Sector-wide Challenges
Macquarie's analysis suggests muted earnings growth across the banking sector, with core pre-provision operating profits likely to be weaker. Large banks, including ICICI Bank, HDFC Bank, and Axis Bank, are expected to report weak loan growth.
Credit Stress in NBFCs
The non-banking financial companies (NBFCs) sector is anticipated to face continued credit stress, particularly in the following areas:
- Vehicle finance
- Small-ticket SME loans
- Unsecured personal loans
The situation is further exacerbated by floods and an extended monsoon, which are likely to add to the impact on these segments.
Net Interest Margins (NIMs) Outlook
BofA Global Research provides a sobering outlook on net interest margins:
- The bottoming out of NIMs is expected to be pushed to early FY27
- This projection is particularly likely if the Reserve Bank of India (RBI) proceeds with projected rate cuts
Large Banks Performance Expectations
Bank | Expected Performance |
---|---|
HDFC Bank | Defensive earnings potential, lower asset quality risks, controlled credit costs despite NIM pressure |
ICICI Bank | Moderation in loan growth but better than industry levels, defensive earnings potential, lower asset quality risks |
BofA views HDFC Bank and ICICI Bank as relative outperformers among large banks, citing their defensive earnings potential and lower asset quality risks.
ICICI Bank's Recent Corporate Actions
As per the latest LODR data:
- ICICI Bank allotted 519,475 equity shares (face value Rs.2 each) under the ICICI Bank Employees Stock Option Scheme-2000
- The bank has complied with regulatory requirements regarding dematerialization of securities
While these corporate actions don't directly impact the Q2 earnings outlook, they demonstrate the bank's ongoing commitment to employee stock options and regulatory compliance.
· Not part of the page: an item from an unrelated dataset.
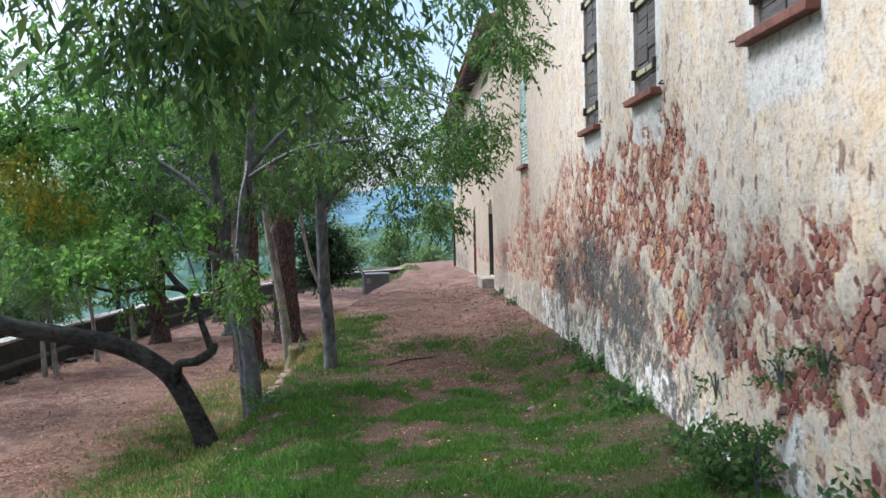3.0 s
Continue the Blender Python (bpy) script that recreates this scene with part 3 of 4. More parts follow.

As the banking sector navigates through these challenges, investors and market watchers will be keenly observing how individual banks manage their loan portfolios, control credit costs, and maintain profitability in the face of margin pressures. The coming earnings season will likely provide crucial insights into the sector's resilience and adaptability in this demanding financial landscape.